One of the groups is the Oromo Liberation Army (OLA). A leader from the group is now reported by AFP to have said "its fighters were near the capital and preparing a new attack, promising an end to the conflict 'very soon".

"What I am sure of is that it will end very soon," OLA military chief Jaal Marroo told AFP on Sunday, adding: "We are preparing to launch another attack."

"The government is just trying to buy time and they are trying to start a civil war in the country, so they are calling the nation to fight," said Jaal Marroo, whose real name is Kumsa Diriba.

While the TPLF has claimed to have taken towns within a few hundred kilometers of Addis Ababa, Marroo says some OLA fighters are even closer, about 40 kilometers from the capital, without having "ever moved an inch" from the territory they controlled.

The government has denied any threat to Addis Ababa, but authorities in the capital have asked residents to organize to defend the city. Several foreign embassies have called on their nationals to leave the country.

Who are the Oromo Liberation Army?

The Oromo Liberation Army (OLA), is an ethnic Oromo armed group fighting the Ethiopian government alongside Tigrayan rebels. They (OLA) are based in Oromia, the largest region in the Ethiopia that encloses Addis Ababa.

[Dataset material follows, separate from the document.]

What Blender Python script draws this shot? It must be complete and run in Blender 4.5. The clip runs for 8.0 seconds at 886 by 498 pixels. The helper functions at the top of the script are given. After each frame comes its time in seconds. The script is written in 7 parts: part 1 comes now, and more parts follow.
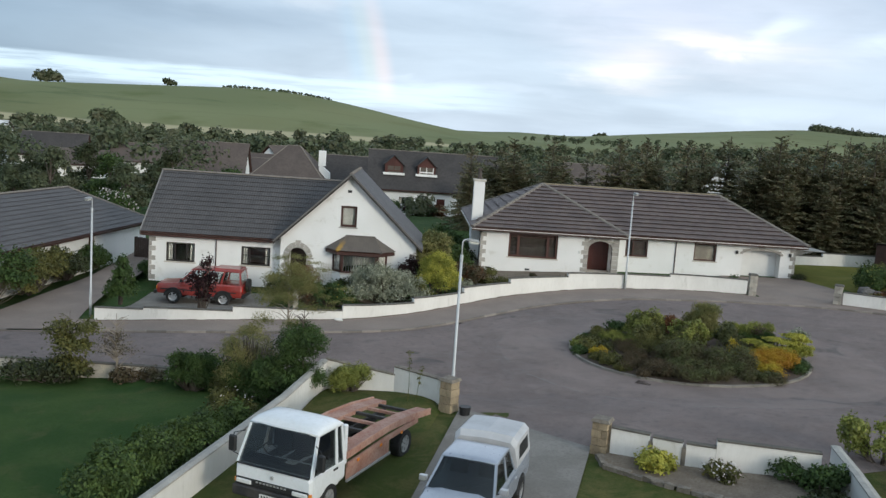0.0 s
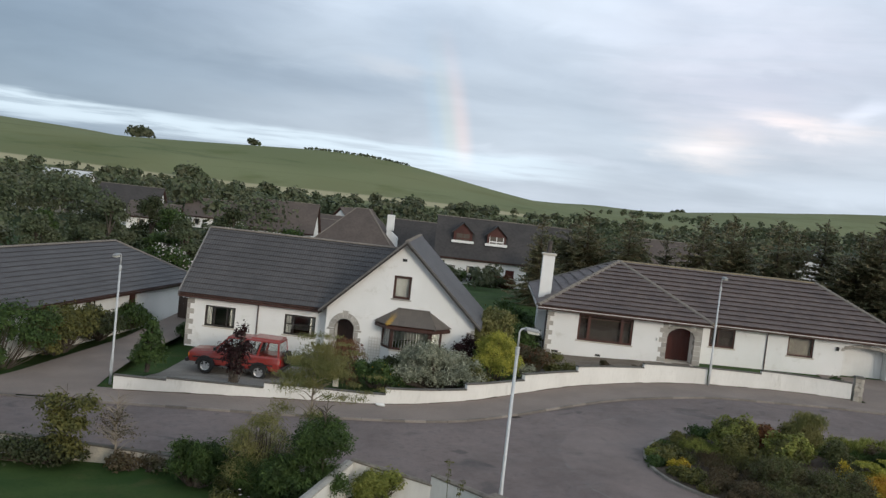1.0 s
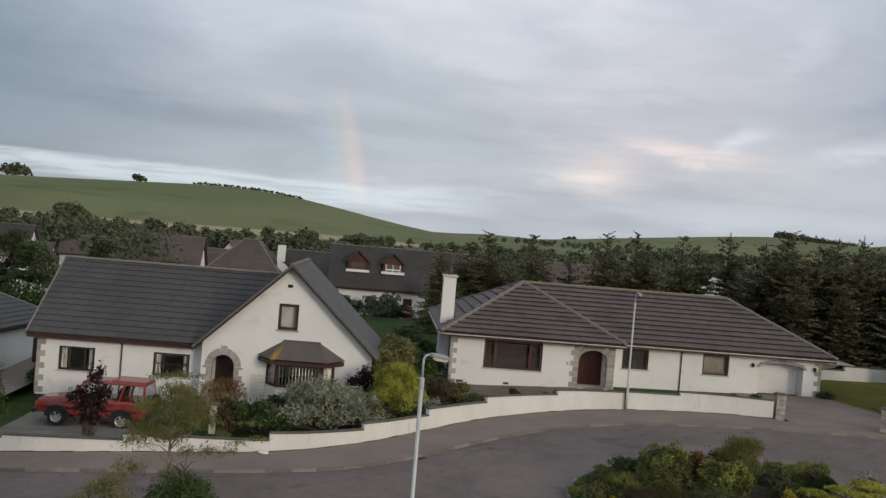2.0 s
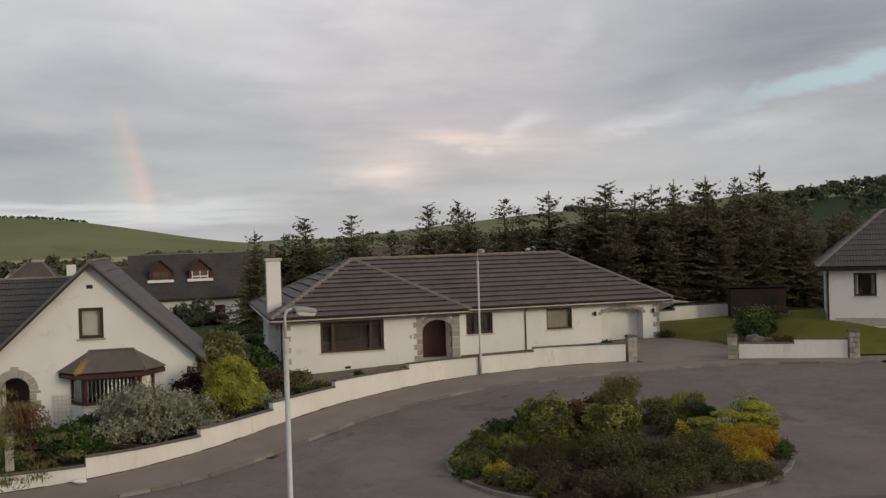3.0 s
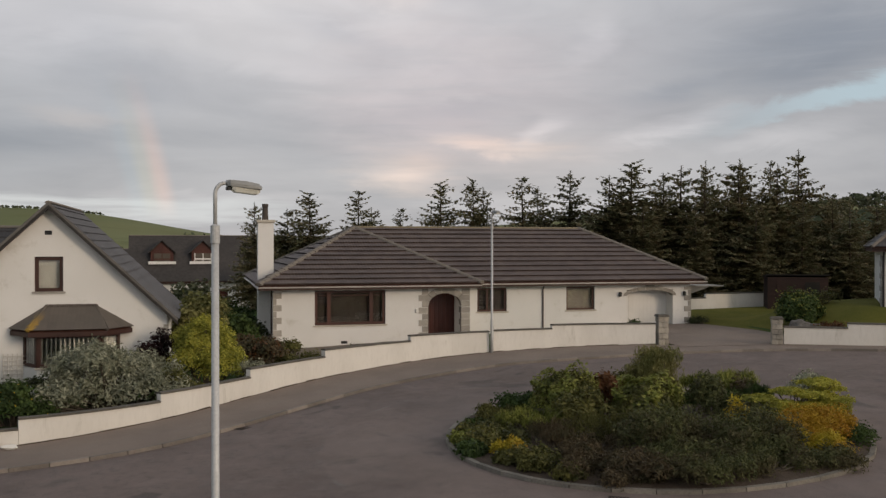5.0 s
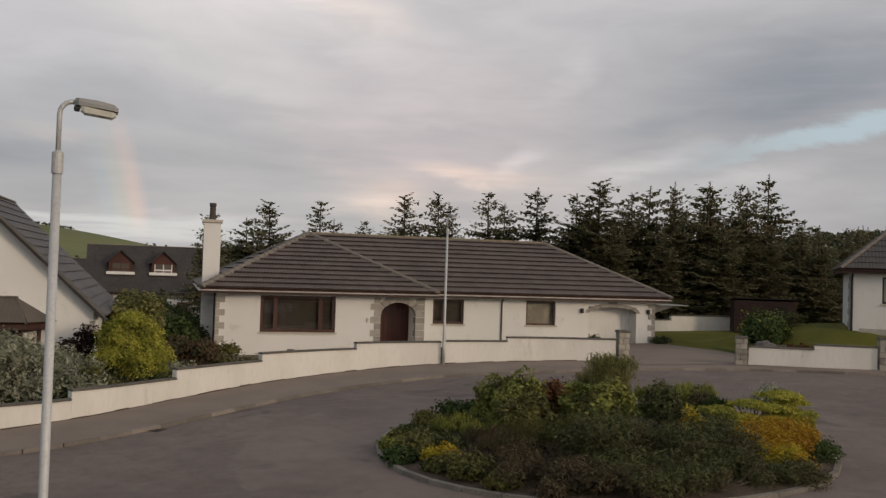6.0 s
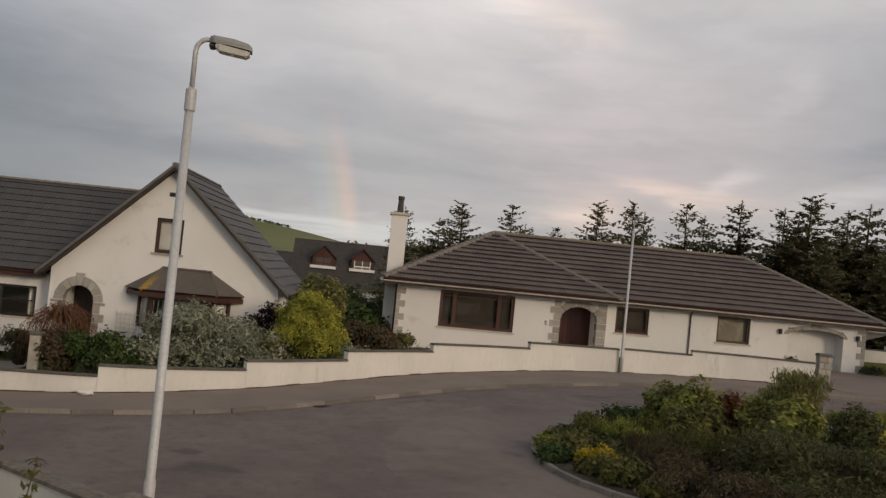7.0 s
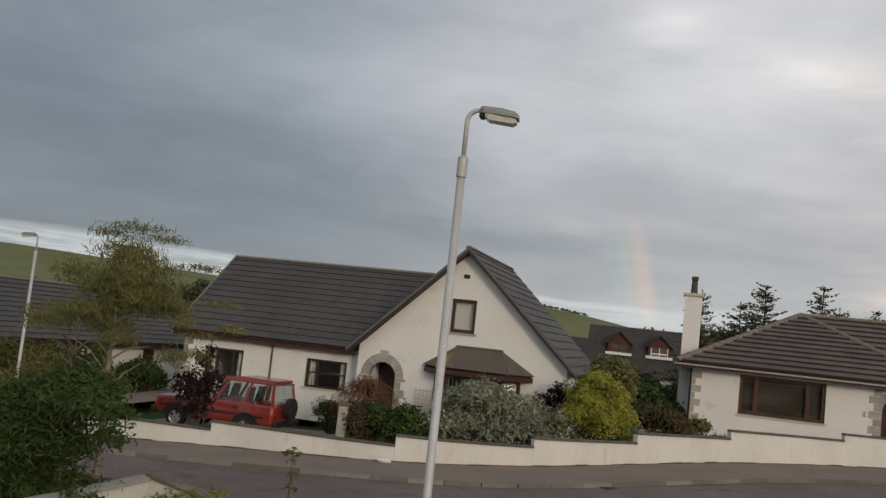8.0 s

In August, the armed group announced they had formed an alliance with the Tigray People's Liberation Front (TPLF), which has been fighting government forces in the north of the country since November 2020.

both groups, - The TPLF and the OLA - are considered terrorists by Addis Ababa.

For the past year, the warring parties have remained deaf to the international community's calls for a ceasefire, which have multiplied in recent days.

Communications are cut off in the fighting zones and journalists' access is restricted, making independent verification of positions on the ground difficult.

"While we are being tested on many fronts, our collective will to see through the path we have embarked on has strengthened us," Prime Minister Abiy Ahmed wrote on Twitter on Monday.

Mr. Abiy sent the army to Tigray on November 4, 2020 to remove regional authorities from the TPLF, which he accused of attacking military bases.

The 2019 Nobel Peace Prize winner declared victory on Nov. 28, but TPLF fighters retook most of the region in June and then advanced into neighboring Afar and Amhara regions.